Separate stove and oven appliances should be installed so they can be used at comfortable heights. Oven doors that swing from the side allow easier access to a seated user, but that’s probably true for all users. There are stoves available which stagger the front and rear burners to different heights so the user has more clearance reaching over a hot burner.
Refrigerator selection is fairly intuitive and the choices for an accessible kitchen would probably be preferred in any kitchen. A bottom-drawer freezer refrigerator should probably have been standard in the first place. Whose idea was it to put the freezer on top anyway? A side-by-side refrigerator is another good option.
Also pay careful attention to appliance controls, their position and how they operate to determine the best match for the people who will be using them.
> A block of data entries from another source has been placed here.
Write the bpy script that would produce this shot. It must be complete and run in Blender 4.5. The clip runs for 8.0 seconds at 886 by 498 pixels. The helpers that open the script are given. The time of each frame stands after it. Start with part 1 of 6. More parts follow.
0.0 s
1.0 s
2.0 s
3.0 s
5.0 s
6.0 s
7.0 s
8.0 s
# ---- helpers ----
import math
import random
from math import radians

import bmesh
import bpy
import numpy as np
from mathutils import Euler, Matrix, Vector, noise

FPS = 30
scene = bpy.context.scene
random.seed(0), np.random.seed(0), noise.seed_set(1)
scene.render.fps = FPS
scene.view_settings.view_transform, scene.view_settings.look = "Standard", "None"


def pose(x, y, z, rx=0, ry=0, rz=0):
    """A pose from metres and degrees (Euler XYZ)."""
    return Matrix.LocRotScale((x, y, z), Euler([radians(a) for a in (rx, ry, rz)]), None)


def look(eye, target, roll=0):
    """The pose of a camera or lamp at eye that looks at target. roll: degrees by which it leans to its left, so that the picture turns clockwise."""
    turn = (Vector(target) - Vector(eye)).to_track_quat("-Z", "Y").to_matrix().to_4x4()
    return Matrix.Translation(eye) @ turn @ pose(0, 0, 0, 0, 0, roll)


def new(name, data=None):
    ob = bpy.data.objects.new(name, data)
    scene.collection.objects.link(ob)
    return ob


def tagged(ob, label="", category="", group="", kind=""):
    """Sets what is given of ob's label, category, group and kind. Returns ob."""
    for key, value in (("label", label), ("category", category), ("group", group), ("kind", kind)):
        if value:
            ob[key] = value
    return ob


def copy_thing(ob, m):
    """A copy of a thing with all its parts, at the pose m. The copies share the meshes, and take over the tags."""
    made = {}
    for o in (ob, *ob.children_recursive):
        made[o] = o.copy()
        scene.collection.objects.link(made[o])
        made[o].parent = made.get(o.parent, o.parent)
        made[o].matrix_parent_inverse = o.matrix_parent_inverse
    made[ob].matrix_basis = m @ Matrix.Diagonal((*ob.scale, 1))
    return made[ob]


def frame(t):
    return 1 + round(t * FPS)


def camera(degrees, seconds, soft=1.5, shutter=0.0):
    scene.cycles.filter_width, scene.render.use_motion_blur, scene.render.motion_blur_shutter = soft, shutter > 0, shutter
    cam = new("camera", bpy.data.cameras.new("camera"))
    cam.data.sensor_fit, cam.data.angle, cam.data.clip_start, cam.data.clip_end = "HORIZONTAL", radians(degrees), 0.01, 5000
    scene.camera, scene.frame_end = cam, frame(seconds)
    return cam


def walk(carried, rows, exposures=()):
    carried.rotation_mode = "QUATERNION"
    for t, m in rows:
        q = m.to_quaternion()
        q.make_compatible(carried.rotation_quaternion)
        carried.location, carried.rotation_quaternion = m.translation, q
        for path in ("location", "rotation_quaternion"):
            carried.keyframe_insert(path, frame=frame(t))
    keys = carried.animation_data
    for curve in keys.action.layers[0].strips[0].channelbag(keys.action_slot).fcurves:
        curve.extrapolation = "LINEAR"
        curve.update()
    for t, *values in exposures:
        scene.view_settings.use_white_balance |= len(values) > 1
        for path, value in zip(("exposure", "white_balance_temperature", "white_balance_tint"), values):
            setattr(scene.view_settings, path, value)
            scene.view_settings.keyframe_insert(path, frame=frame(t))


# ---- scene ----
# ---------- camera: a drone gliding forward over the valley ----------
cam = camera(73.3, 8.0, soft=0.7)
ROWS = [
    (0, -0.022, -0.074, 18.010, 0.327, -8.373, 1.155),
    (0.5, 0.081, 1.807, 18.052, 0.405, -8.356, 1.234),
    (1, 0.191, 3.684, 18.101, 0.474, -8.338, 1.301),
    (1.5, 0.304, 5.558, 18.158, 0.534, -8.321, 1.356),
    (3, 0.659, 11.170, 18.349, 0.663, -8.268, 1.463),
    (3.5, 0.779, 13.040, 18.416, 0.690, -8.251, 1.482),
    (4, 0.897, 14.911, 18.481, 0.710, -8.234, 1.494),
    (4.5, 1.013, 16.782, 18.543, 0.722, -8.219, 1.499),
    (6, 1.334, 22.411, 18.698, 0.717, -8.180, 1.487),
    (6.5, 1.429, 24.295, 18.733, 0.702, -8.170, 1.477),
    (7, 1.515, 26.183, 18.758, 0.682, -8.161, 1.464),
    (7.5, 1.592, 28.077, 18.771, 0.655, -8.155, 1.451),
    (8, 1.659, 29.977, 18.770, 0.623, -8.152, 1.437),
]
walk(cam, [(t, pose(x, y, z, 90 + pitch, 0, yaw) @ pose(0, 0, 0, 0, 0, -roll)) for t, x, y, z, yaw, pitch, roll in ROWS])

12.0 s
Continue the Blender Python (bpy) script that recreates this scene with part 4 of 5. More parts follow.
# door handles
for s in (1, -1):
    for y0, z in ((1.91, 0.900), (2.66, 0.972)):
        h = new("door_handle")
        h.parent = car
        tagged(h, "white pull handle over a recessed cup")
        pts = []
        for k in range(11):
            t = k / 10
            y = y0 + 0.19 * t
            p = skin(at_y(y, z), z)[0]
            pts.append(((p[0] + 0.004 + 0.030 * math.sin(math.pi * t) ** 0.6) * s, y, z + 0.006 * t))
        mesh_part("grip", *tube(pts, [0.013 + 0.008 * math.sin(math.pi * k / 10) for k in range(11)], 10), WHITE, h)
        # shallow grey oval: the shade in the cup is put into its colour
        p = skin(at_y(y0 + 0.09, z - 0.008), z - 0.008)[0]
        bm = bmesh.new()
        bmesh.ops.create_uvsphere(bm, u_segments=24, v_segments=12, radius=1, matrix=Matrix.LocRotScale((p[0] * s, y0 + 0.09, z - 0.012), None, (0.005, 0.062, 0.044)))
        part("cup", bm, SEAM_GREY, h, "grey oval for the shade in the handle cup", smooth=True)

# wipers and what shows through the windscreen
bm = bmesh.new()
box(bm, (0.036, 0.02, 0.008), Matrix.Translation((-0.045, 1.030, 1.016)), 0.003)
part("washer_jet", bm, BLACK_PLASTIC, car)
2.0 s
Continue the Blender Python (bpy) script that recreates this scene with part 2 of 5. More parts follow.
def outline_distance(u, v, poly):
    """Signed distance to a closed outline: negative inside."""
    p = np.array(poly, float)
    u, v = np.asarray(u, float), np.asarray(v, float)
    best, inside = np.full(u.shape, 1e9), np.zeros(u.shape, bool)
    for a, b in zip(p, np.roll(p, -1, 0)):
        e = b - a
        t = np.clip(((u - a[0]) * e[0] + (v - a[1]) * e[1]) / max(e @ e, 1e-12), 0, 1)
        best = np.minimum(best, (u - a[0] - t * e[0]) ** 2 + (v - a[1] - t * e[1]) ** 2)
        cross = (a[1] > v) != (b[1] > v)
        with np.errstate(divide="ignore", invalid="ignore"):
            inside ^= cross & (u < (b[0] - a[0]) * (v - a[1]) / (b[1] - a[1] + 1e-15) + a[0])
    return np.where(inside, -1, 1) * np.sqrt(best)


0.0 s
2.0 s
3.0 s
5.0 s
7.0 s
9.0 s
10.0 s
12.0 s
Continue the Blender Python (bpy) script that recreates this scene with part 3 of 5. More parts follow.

Consider your body position during use to assure it’s as comfortable as possible and reduces any unnecessary stress on the body.
Other Tips and Considerations
- It’s unlikely anyone really enjoys getting on their hands and knees to plug something in. Keep the outlets at least 15-18 inches from the floor and the design is better for everyone.
- Be sure all access points have lighting control and all switches, thermostats, and controls are no higher than 48″ from the floor.
- Choose flooring material that eliminates glare, isn’t susceptible to getting slippery, and allows for easy use of anything with wheels as well as walkers.
- All doors should have lever-style door handles which are easier to operate. Using swing clear hinges on doors creates a clear opening.
We realize that’s a lot of information but it does cover what we consider the more important factors in designing and remodeling a kitchen to suit the needs of people in wheelchairs or aging persons who want to live independently in their homes as long as possible.